Rektor Universitas Negeri Malang, Prof. Dr. Hariyono, M.Pd. (Foto: M. Abd. Rachman Rozzi/Malang Post)
MALANG POST – Pada kesempatan sebelumnya, Menteri Pendidikan Dasar dan Menengah (Mendikdasmen), Prof. Dr. Abdul Mu’ti, M.Ed., menjadi pembicara kunci dalam acara TEFLIN UB 2025. Ia menyampaikan dua kebijakan pendidikan fundamental yang akan segera diterapkan di Indonesia.
Yaitu, integrasi Bahasa Inggris sebagai mata pelajaran wajib mulai Kelas 3 Sekolah Dasar (SD) dan keharusan bagi para guru untuk menguasai teknologi Kecerdasan Buatan (AI).
Dalam pidatonya, Prof. Abdul Mu’ti menekankan perlunya reformasi dalam sistem pendidikan dasar di Indonesia untuk menghadapi tantangan global dan meningkatkan kualitas sumber daya manusia sejak dini.

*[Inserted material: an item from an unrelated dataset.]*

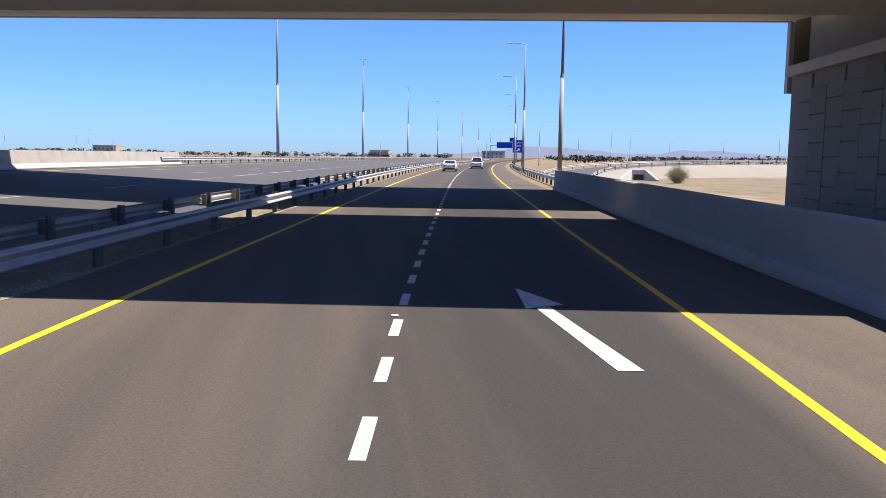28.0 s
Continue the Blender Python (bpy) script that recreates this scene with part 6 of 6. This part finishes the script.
# ---- beyond the overpass ----
LOOP = smooth_path([(75, 678, -2.6), (83, 692, -0.5), (103, 704, 0.7), (140, 714, 1.2), (200, 719, 1.5), (330, 716, 1.9)], 5.0)
tagged(path_ribbon("loop_ramp", LOOP, [-3.5, 0, 3.5], hwy_asphalt, 0.01), "asphalt loop ramp on a low bank beyond the overpass", "road", kind="structure")
tagged(path_ribbon("loop_bank", LOOP, [(-16, -4.2), (-5, -0.06), (-3.6, -0.01), (3.6, -0.01), (5, -0.06), (8, -1.2), (17, -4.2)], fill_sand, -0.01), "pale sandy bank below the loop ramp", "embankment", kind="structure")
path_rail(LOOP, 4.6, -1, "galvanised guard rail along the loop ramp", near=0)
path_rail(LOOP, -4.6, 1, "galvanised guard rail along the loop ramp", near=0)


WEST_RAMP = smooth_path([(-230, 668, 1.2), (-120, 650, 1.5), (-40, 638, 1.6), (-8, 632, 1.5), (10, 628, 0.6), (24, 624, -0.4)], 5.0)
tagged(path_ribbon("west_ramp", WEST_RAMP, [-4.0, 0, 4.0], hwy_asphalt, 0.01), "asphalt ramp on a low bank behind the highway", "road", kind="structure")
tagged(path_ribbon("west_ramp_bank", WEST_RAMP, [(-12, -3.6), (-5, -0.08), (-4.1, -0.01), (4.1, -0.01), (5, -0.08), (10, -3.6)], fill_sand, -0.01), "pale sandy bank below the ramp", "embankment", kind="structure")


def headwall(x, y, z, yaw, s=1.0):
    """Concrete drain mouth with splayed wing walls."""
    t = tagged(new("drain_headwall"), "pale concrete drain mouth with splayed wings", "drain")
    bm = bmesh.new()
    for sgn in (-1, 1):
        v = [bm.verts.new(q) for q in ((sgn * 0.9 * s, 0, 0), (sgn * 2.4 * s, 3.6 * s, 0), (sgn * 2.4 * s, 3.6 * s, 0.25 * s), (sgn * 0.9 * s, 0, 1.5 * s), (sgn * 1.15 * s, 0, 0), (sgn * 2.65 * s, 3.6 * s, 0), (sgn * 2.65 * s, 3.6 * s, 0.25 * s), (sgn * 1.15 * s, 0, 1.5 * s))]
        for f in ((0, 1, 2, 3), (4, 5, 6, 7), (0, 1, 5, 4), (1, 2, 6, 5), (2, 3, 7, 6), (3, 0, 4, 7)):
            bm.faces.new([v[i] for i in f])
        bmesh.ops.recalc_face_normals(bm, faces=bm.faces)
        part("wing_wall", bm, concrete, t)
        bm = bmesh.new()
    bm.free()
    part("head_wall", box_bm(2.3 * s, 0.25 * s, 1.5 * s, (0, -0.1, 0), 0.02), concrete, t)
    part("apron", box_bm(3.2 * s, 3.6 * s, 0.08, (0, 1.9 * s, -0.02)), concrete, t)
    # no real hole: a thin black box paints the shade of the culvert
    part("culvert_mouth", box_bm(1.4 * s, 0.05, 0.8 * s, (0, 0.04 * s, 0.06)), sign_black, t, "black box painted in for the shaded culvert opening")
    t.matrix_basis = pose(x, y, z, 0, 0, yaw)
    return t


headwall(88, 676, -1.7, 160, 1.2)
headwall(12.2, 26.5, -1.3, -96, 0.8)


def far_gantry(y, d0, d1, label):
    t = tagged(new("sign_gantry"), label, "gantry")
    for d in (d0, d1):
        p = road(y, d, 0)
        o = part("gantry_post", tube_mesh("gantry_post", [(p.x, p.y, -0.3), (p.x, p.y, 6.0), (p.x + (0.5 if d == d0 else -0.5), p.y, 6.8)], 0.16, pole_steel, 8), None, t)
    a, b = road(y, d0, 6.8), road(y, d1, 6.8)
    part("gantry_beam", tube_mesh("gantry_beam", [tuple(a), tuple(b)], 0.14, pole_steel, 8), None, t)
    m = (a + b) / 2
    o = part("sign_panel", box_bm(7.0, 0.12, 2.6, (0, 0, -0.6), 0.03), sign_blue, t, "blue direction panel")
    o.matrix_basis = pose(m.x - 0.8, m.y - 0.25, 6.2, 0, 0, road_yaw(y))
    o2 = part("small_panel", box_bm(3.2, 0.1, 1.8, (0, 0, 0), 0.03), sign_blue, t, "small blue panel")
    o2.matrix_basis = pose(m.x + 3.0, m.y - 0.25, 8.4, 0, 0, road_yaw(y))
    return t


far_gantry(905, -2.2, 12.0, "blue sign gantry over the distant road")

# lattice pylons on the plain
def pylon(h):
    V, F = [], []
    def strut(a, b, r=0.16):
        stem(V, F, Vector(a), Vector(b), r, r)
    def half(z):
        return lerp(z / h, [(0, 3.6), (0.6, 1.3), (1.0, 0.4)])
    levels = [h * k / 9 for k in range(10)]
    for z0, z1 in zip(levels, levels[1:]):
        a, b = half(z0), half(z1)
        c0 = [(-a, -a, z0), (a, -a, z0), (a, a, z0), (-a, a, z0)]
        c1 = [(-b, -b, z1), (b, -b, z1), (b, b, z1), (-b, b, z1)]
        for i in range(4):
            strut(c0[i], c1[i], 0.2)
            strut(c0[i], c1[(i + 1) % 4], 0.11)
            strut(c0[(i + 1) % 4], c1[i], 0.11)
            strut(c1[i], c1[(i + 1) % 4], 0.1)
    t = new("power_pylon")
    part("mast_frame", mesh_from("mast_frame", V, F, pole_steel), None, t)
    for z, w in ((h * 0.68, 5.5), (h * 0.82, 4.6), (h * 0.95, 3.6)):
        V, F = [], []
        for s in (-1, 1):
            stem(V, F, Vector((0, 0, z + 0.9)), Vector((s * w, 0, z)), 0.14, 0.08)
            stem(V, F, Vector((0, 0, z - 0.3)), Vector((s * w, 0, z)), 0.14, 0.08)
            stem(V, F, Vector((s * w, 0, z)), Vector((s * w, 0, z - 1.4)), 0.12, 0.12)
        part("cross_arm", mesh_from("cross_arm", V, F, pole_steel), None, t)
    return t


py = tagged(pylon(30.0), "grey steel lattice power pylon on the plain", "pylon", "power pylons")
py.matrix_basis = pose(-300, 560, -1, 0, 0, 60)
for x, y in ((-330, 900), (-420, 760), (-250, 1040)):
    copy_thing(py, pose(x, y, -1, 0, 0, 60))

# scattered trees and low roofs along the horizon
far_leaf = principled("far_foliage", (0.05, 0.06, 0.04), 0.9, var=0.4, scale=0.3, fine=2, spread=0.6, spec=0.1)
rh = random.Random(90)
V, F = [], []
for k in range(760):
    if k < 420:
        x, y = rh.uniform(-420, 420), rh.uniform(1150, 1500)
        if -60 < x - edge_x(y) < 16:
            continue
    else:
        x, y = rh.uniform(150, 900), rh.uniform(850, 1300)
        if x < edge_x(y) + 30:
            continue
    if noise.noise(Vector((x * 0.012, y * 0.006, 4))) < 0.0 and rh.random() < 0.7:
        continue
    hgt, w = rh.uniform(2.0, 5.0), rh.uniform(3, 8)
    for c in range(34):
        b = Vector((x + rh.gauss(0, 0.33) * w, y + rh.gauss(0, 0.33) * w, -0.8 + hgt * (0.15 + 0.8 * rh.random())))
        for q in range(2):
            leaf(V, F, b, rh.uniform(0.5, 1.1), rh)
tagged(new("horizon_trees", mesh_from("horizon_trees", V, F, far_leaf)), "dark green trees scattered along the horizon", "trees", kind="stuff")
plaster = principled("pale_plaster", (0.4, 0.37, 0.33), 0.9, var=0.12, scale=0.4)
window_dark = principled("window_dark", (0.05, 0.055, 0.06), 0.3, var=0.1)


def low_house(w, d, h, storeys):
    t = new("house")
    part("wall", box_bm(w, d, h, (0, 0, 0), 0.1), plaster, t)
    part("roof_parapet", box_bm(w + 0.4, d + 0.4, 0.6, (0, 0, h), 0.05), plaster, t)
    for s in range(storeys):
        for i in range(int(w / 4)):
            part("window", box_bm(1.4, 0.2, 1.5, (-w / 2 + 2.2 + i * 4, -d / 2 - 0.02, 1.0 + s * 3.2)), window_dark, t)
    return t


hs = [tagged(low_house(16, 12, 4.4, 1), "pale flat-roofed low house on the plain", "house", "distant houses"), tagged(low_house(22, 14, 7.4, 2), "pale flat-roofed two-storey house on the plain", "house", "distant houses")]
homes = [(190, 1330, 1), (-160, 1310, 1), (420, 1150, 0), (-340, 1160, 0), (90, 1480, 1), (560, 1200, 1)]
seen = set()
for x, y, k in homes:
    m = pose(x, y, -1.0, 0, 0, rh.uniform(-25, 25))
    if k in seen:
        copy_thing(hs[k], m)
    else:
        hs[k].matrix_basis = m
        seen.add(k)

# hills far to the right, distance haze mixed into their bluish colour
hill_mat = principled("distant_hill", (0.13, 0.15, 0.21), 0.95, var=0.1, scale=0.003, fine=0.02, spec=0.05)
V, F = [], []
cols = 80
for i in range(cols + 1):
    x = 250 + i * 45
    top_h = 8 + 40 * max(0.0, 0.5 + 0.9 * noise.noise(Vector((i * 0.11, 2.2, 0))) + 0.35 * noise.noise(Vector((i * 0.37, 5.0, 0))))
    top_h *= min(1.0, i / 14.0) * min(1.0, (cols - i) / 8.0)
    for k, (dy, f) in enumerate(((-300, 0.0), (-120, 0.55), (0, 1.0), (250, 0.0))):
        V.append((x, 4000 - i * 12 + dy, -4 + top_h * f))
for i in range(cols):
    for k in range(3):
        a = i * 4 + k
        F.append((a, a + 4, a + 5, a + 1))
tagged(new("hills", mesh_from("hills", V, F, hill_mat, True)), "bluish hills beyond the plain, haze put into their colour", "hills", kind="structure")

# tall sign board frame beyond the far carriageway
board = tagged(new("billboard"), "brown weathered billboard on posts beyond the highway", "billboard")
part("board_panel", box_bm(4.7, 0.25, 3.0, (0, 0, 2.9), 0.05), principled("board_brown", (0.16, 0.13, 0.1), 0.8, var=0.2, scale=1), board)
for x in (-1.9, 0, 1.9):
    part("board_post", box_bm(0.25, 0.25, 3.2, (x, 0.2, -0.2), 0.02), pole_steel, board)
    part("board_brace", box_bm(0.12, 0.12, 2.7, (x, 0.28, 3.0), 0.01), pole_steel, board)
board.matrix_basis = pose(-23.4, 613.5, -0.6, 0, 0, 10)

# thin pale marker pole beside the exit sign
marker = tagged(new("marker_pole"), "thin pale steel pole standing behind the exit sign", "pole")
part("pole", cone_bm(0.032, 0.026, 4.9, (0, 0, -0.4), 8), concrete, marker, smooth=True)
part("cap", cone_bm(0.06, 0.03, 0.08, (0, 0, 4.48), 8), pole_steel, marker)
marker.matrix_basis = pose(8.72, 163.0, 0.0)

# round sign seen from behind on the exit ramp
back_sign = tagged(new("round_sign"), "grey back of a round sign on a post", "road sign")
slab("plate", [(0.45 * a, 0.45 * b) for a, b in circ], 0, 0.03, pole_steel, back_sign, "bare grey back", (0, 2.0))
part("clamp", box_bm(0.5, 0.05, 0.08, (0, -0.03, 1.96), 0.01), post_steel, back_sign)
sign_post(2.4, 0.045, 0, 0.07, back_sign)
back_sign.matrix_basis = pose(55.1, 234.4, 0.1, 0, 0, -20)

# pier with a white cabinet before the far abutment
pier = tagged(new("cabinet_pier"), "white cabinet on a pale concrete pier beside the abutment", "cabinet")
part("pier_shaft", box_bm(1.3, 1.3, 6.2, (0, 0, -1.2), 0.05), concrete, pier)
part("cabinet_box", box_bm(1.9, 1.6, 2.2, (-0.5, 0, 5.05), 0.06), sign_white, pier, "white metal cabinet")
part("cabinet_door", box_bm(1.5, 0.05, 1.8, (-0.5, -0.82, 5.25), 0.02), sign_white, pier)
pier.matrix_basis = pose(-35.9, 571.8, 0.0, 0, 0, BYAW)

- Bahasa Inggris Masuk SD Kelas 3
Prof. Mu’ti mengumumkan inisiatif agar Bahasa Inggris tidak lagi hanya menjadi muatan lokal atau pilihan di banyak daerah, melainkan menjadi mata pelajaran yang distandardisasi dan dimulai sejak Kelas 3 SD.

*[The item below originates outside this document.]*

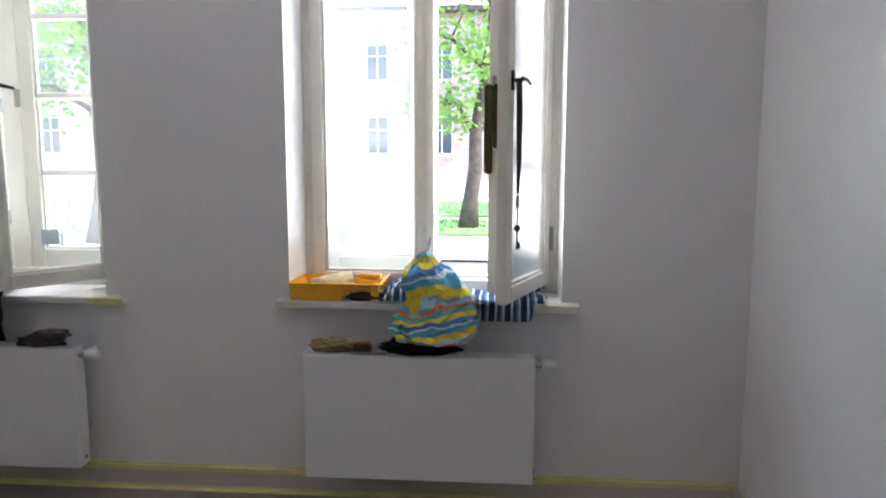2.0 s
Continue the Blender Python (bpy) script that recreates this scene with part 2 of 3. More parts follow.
DARKROOF = material("dark_eaves_wood", (0.10, 0.07, 0.06), rough=0.8, var=0.3)
GRAVEL = material("pale_gravel", (0.37, 0.35, 0.31), rough=0.95, var=0.25, scale=0.6, fine=25, bump=0.5)
GRASS = material("mown_grass", (0.10, 0.21, 0.045), rough=0.9, var=0.45, scale=0.9, fine=30, bump=0.8)
BARK = material("dark_bark", (0.075, 0.055, 0.04), rough=0.95, var=0.45, scale=5, fine=30, bump=1.0)
LEAF = material("fresh_green_leaves", (0.13, 0.215, 0.075), rough=0.6, var=0.45, scale=1.5, fine=9, bump=0.1)
ln, ll = LEAF.node_tree.nodes, LEAF.node_tree.links
thin, both = ln.new("ShaderNodeBsdfTranslucent"), ln.new("ShaderNodeMixShader")
thin.inputs[0].default_value, both.inputs[0].default_value = (0.30, 0.52, 0.06, 1), 0.45
ll.new(ln["Principled BSDF"].outputs[0], both.inputs[1])
ll.new(thin.outputs[0], both.inputs[2])
ll.new(both.outputs[0], ln["Material Output"].inputs[0])
PANE = glass("clear_window_glass", dusty=0.016)
HAZY = glass("hazy_window_glass", dusty=0.034)
DUSTY = glass("dusty_window_glass", dusty=0.16)
DARKPANE = material("dark_far_glass", (0.05, 0.06, 0.07), rough=0.12, var=0.3, scale=0.7, bump=0.0)
BENCHWOOD = material("weathered_bench_wood", (0.34, 0.19, 0.09), rough=0.7, var=0.3, scale=7)


# ---- building helpers ----
def box_into(bm, a, b, bev=0.0):
    lo, hi = [min(p, q) for p, q in zip(a, b)], [max(p, q) for p, q in zip(a, b)]
    made = bmesh.ops.create_cube(bm, size=1)["verts"]
    for v in made:
        v.co = Vector([(lo[i] + hi[i]) / 2 + v.co[i] * (hi[i] - lo[i]) for i in range(3)])
    if bev:
        edges = list({e for v in made for e in v.link_edges})
        bmesh.ops.bevel(bm, geom=edges, offset=bev, segments=2, affect="EDGES", profile=0.5)
    return bm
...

Tujuan: Memperkenalkan kemampuan literasi dan komunikasi dasar Bahasa Inggris lebih awal kepada siswa, mengingat pentingnya bahasa Inggris dalam era globalisasi.
Implikasi: Kebijakan ini menuntut kesiapan infrastruktur, kurikulum yang sesuai, dan terutama, guru SD yang kompeten dalam mengajar Bahasa Inggris.
- Guru Harus Siap Menguasai AI
Poin kedua yang digarisbawahi oleh Mendikdasmen adalah pentingnya integrasi teknologi dalam pendidikan. Ia menegaskan bahwa para guru, termasuk guru Bahasa Inggris, harus siap menguasai dan memanfaatkan Kecerdasan Buatan (AI) untuk menunjang proses belajar-mengajar.
Pemanfaatan AI: AI diharapkan dapat membantu personalisasi pembelajaran, menyediakan materi ajar yang interaktif, dan meringankan beban administrasi guru.
Peran Guru: Prof. Mu’ti mengingatkan bahwa meskipun teknologi AI digunakan, peran guru tetap sentral, terutama dalam membimbing siswa menggunakan gawai dan AI secara bijak dan bertanggung jawab. Kesiapan guru dalam mengadopsi teknologi ini akan menjadi salah satu fokus pelatihan dan pengembangan profesional ke depan.
Desain Mendikdasmen RI itu, juga menjadi perhatian Rektor UM, Prof. Dr. Hariyono, M.Pd. Ia pun menanggapi konsep Prof Mu’ti.
Menurut orang nomer satu di Universitas Negeri Malang (UM) ini, bahwa sebenarnya penting bisa belajar dari para pendiri bangsa kita dulu.
Seperti, Tan Malaka, Agus Salim dan tokoh-tokoh lain. Meskipun ada perbedaan pandangan politik, mereka menguasai bahasa internasional.
Ambil contoh Semaun. Dia bukan lulusan luar negeri. Tapi ketika pidato di depan mahasiswa Indonesia yang ada di Belanda yang tergabung dalam Perhimpunan Indonesia, Semaun menggunakan bahasa Belanda.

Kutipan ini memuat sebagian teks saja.